Anderson's method uses the computer to visualize the dynamic motion of the upward oil migration. The colorful computer images strip away the layers of sediment in the basin to reveal oil reservoirs and pathways, providing clues, the scientists hope, to potential strategies for delivering this untapped oil source to the wellhead. The test was performed on Eugene Island on a fairly recent field, geologically speaking, that has yielded more than 1 billion barrels of oil and gas equivalents since 1972. Researchers found proof of seepage along the fault line, thus verifying their migration theory and improving the industry's understanding of hydrocarbon movement. GBRN is working on developing a mechanism to extract the oil profitably.
Lamont-Doherty scientists also have enlisted their computer visualization models to explore a notorious climatic phenomenon: El Niño, the periodic shift of the tropical Pacific surface temperature, named after the child Jesus because it occurs around Christmas. It is linked to the Southern Oscillation, in which sea-level air pressure seesaws from high to low between the Australian-Indonesian region and the eastern subtropical Pacific. When high in the Pacific, it is low in the Indian Ocean from Africa to Australia.
As El Niño develops, certain global weather events occur, sometimes with devastating results. In 1982 an intense Niño affected areas ranging from Indonesia, Eastern Australia, and southern Africa to the western United States, causing forest fires, flooding, droughts, poor harvests, a collapse of fisheries, thousands of deaths, and more than $13 billion in damages worldwide.

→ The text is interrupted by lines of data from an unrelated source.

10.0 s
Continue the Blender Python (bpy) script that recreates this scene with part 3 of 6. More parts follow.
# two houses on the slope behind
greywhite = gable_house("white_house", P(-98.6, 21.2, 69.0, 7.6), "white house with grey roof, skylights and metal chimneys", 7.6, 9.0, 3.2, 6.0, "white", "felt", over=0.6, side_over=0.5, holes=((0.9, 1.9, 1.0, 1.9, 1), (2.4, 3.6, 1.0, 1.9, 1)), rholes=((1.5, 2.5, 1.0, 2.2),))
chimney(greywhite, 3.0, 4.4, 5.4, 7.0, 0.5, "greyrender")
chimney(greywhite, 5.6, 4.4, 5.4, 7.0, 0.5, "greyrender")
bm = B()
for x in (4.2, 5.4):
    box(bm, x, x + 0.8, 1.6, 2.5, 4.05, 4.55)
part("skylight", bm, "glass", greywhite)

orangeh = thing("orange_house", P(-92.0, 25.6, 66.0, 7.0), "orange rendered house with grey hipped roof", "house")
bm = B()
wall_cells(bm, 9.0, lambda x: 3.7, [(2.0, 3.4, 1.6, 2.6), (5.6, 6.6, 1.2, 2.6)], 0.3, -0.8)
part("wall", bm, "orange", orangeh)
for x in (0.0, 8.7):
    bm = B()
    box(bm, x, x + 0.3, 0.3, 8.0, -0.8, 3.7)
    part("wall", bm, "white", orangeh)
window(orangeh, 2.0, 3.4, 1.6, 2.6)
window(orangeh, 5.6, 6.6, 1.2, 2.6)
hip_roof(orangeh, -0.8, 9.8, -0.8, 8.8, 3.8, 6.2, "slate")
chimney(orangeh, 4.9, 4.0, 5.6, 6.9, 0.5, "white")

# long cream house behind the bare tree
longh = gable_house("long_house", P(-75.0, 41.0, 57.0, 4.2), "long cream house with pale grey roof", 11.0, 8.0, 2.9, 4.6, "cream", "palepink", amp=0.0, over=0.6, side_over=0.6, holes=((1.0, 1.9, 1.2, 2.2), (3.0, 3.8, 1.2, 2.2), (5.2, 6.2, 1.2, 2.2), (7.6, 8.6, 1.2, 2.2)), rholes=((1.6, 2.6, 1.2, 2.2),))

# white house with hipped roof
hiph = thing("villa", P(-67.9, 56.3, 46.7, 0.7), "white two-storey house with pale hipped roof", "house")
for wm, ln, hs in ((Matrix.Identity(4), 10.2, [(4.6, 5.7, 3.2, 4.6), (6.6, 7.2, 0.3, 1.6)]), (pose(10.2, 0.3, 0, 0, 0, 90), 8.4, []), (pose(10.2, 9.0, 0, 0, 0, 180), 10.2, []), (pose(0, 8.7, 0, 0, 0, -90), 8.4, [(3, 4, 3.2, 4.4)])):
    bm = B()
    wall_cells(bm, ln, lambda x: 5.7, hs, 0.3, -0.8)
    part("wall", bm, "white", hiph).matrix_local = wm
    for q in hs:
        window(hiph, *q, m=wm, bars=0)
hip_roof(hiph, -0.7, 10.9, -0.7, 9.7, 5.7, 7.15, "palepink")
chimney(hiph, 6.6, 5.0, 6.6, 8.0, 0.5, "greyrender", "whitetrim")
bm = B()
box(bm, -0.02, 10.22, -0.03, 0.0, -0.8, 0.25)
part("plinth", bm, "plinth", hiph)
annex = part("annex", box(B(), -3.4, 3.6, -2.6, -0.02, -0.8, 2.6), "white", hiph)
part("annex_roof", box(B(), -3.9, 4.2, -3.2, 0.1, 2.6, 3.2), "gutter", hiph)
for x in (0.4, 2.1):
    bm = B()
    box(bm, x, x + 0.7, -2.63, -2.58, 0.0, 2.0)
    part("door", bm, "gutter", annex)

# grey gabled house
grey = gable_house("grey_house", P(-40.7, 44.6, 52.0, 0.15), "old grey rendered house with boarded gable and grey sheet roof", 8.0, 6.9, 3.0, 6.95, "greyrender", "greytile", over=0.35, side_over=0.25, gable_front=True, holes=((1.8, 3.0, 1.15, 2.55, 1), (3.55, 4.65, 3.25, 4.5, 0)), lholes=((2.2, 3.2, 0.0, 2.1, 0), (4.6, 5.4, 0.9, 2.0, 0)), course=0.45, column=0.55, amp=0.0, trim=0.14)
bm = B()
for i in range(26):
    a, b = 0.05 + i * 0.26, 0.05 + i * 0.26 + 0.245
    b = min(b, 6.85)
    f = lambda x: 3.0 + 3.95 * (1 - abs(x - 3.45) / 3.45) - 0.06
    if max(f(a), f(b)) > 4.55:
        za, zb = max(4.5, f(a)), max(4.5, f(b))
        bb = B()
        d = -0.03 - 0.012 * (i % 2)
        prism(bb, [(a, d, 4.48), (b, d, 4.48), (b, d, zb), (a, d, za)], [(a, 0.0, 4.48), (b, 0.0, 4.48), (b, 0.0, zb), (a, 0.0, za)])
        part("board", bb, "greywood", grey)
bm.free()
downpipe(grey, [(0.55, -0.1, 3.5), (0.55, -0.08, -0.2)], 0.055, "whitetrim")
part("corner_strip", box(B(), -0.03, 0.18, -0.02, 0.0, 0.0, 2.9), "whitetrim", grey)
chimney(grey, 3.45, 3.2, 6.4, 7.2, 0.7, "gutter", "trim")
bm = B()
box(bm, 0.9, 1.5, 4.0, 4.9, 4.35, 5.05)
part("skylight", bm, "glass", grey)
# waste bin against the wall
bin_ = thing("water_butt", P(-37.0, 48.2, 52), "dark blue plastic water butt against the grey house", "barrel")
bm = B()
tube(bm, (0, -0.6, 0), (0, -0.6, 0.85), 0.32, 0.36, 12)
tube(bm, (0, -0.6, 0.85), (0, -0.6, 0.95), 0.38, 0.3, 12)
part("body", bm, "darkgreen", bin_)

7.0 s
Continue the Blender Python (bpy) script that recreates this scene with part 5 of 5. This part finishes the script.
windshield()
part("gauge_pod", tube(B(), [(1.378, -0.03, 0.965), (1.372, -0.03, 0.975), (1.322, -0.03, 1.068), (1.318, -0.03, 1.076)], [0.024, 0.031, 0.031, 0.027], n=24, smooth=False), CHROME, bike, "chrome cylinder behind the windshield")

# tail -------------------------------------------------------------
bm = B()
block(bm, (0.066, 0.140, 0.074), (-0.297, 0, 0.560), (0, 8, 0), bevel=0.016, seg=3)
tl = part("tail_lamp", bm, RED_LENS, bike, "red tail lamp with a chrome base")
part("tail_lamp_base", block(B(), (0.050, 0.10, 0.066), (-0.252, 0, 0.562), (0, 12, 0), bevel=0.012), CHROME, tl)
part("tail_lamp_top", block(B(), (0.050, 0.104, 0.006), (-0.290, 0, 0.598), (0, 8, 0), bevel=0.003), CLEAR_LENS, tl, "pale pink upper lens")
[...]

Last year Columbia scientists Mark A. Cane and Gidon Eshel used the Lamont-Doherty model of El Niño to show the possibility of predicting the size of the southern African maize harvest a year in advance. The forecasting method is based on crop and weather data from a 23-year period showing that warmer-than-usual surface temperatures in El Niño often heralded a poor corn crop in Zimbabwe. The scientists suggest this long-range forecasting tool might help farmers throughout the world by predicting drought.